== Your objective ==
Exactly retype the lines below from the one containing "5. More parts follow." through the end of the listing. Leave pictures out.

○ ○ ○

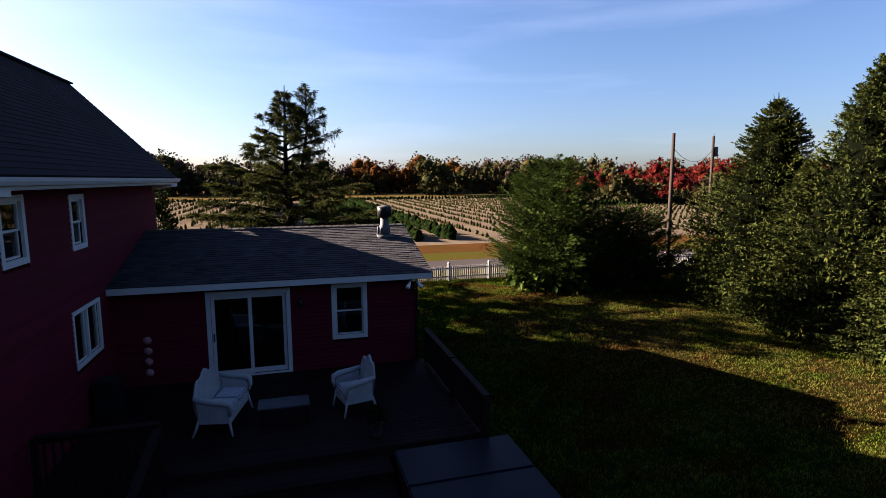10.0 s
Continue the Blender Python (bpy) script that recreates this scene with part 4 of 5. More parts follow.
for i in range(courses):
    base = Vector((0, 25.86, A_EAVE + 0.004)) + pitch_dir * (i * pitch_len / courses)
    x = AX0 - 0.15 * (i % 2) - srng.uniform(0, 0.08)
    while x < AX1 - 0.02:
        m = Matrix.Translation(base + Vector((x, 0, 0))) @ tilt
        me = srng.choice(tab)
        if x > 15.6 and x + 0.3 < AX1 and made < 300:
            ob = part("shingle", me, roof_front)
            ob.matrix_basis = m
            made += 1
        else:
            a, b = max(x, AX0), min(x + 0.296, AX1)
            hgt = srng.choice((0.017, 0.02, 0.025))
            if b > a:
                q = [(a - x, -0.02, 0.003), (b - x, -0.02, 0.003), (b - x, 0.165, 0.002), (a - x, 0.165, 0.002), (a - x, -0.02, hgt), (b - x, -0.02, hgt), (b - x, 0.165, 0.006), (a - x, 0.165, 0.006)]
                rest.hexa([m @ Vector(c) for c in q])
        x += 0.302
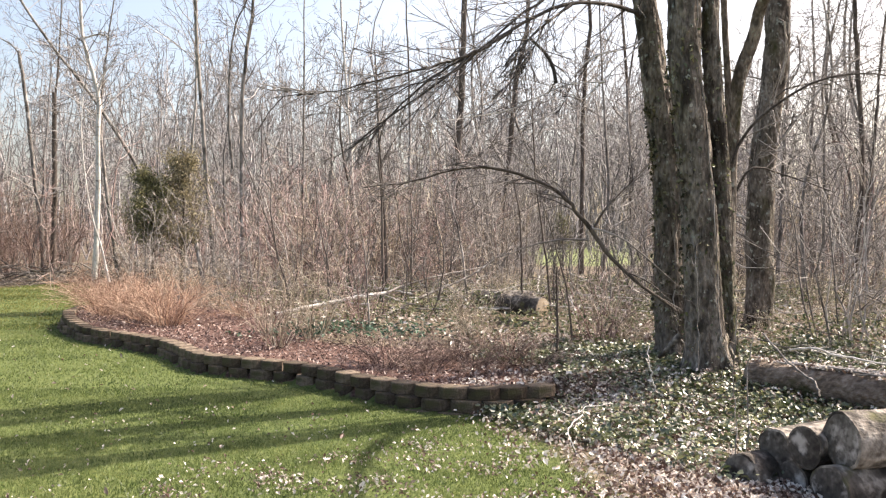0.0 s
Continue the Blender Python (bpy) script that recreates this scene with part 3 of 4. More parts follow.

○ ○ ○

== Solution to this problem ==
Continue the Blender Python (bpy) script that recreates this scene with part 4 of 5. More parts follow.
for i in range(courses):
    base = Vector((0, 25.86, A_EAVE + 0.004)) + pitch_dir * (i * pitch_len / courses)
    x = AX0 - 0.15 * (i % 2) - srng.uniform(0, 0.08)
    while x < AX1 - 0.02:
        m = Matrix.Translation(base + Vector((x, 0, 0))) @ tilt
        me = srng.choice(tab)
        if x > 15.6 and x + 0.3 < AX1 and made < 300:
            ob = part("shingle", me, roof_front)
            ob.matrix_basis = m
            made += 1
        else:
            a, b = max(x, AX0), min(x + 0.296, AX1)
            hgt = srng.choice((0.017, 0.02, 0.025))
            if b > a:
                q = [(a - x, -0.02, 0.003), (b - x, -0.02, 0.003), (b - x, 0.165, 0.002), (a - x, 0.165, 0.002), (a - x, -0.02, hgt), (b - x, -0.02, hgt), (b - x, 0.165, 0.006), (a - x, 0.165, 0.006)]
                rest.hexa([m @ Vector(c) for c in q])
        x += 0.302
0.0 s
Continue the Blender Python (bpy) script that recreates this scene with part 3 of 4. More parts follow.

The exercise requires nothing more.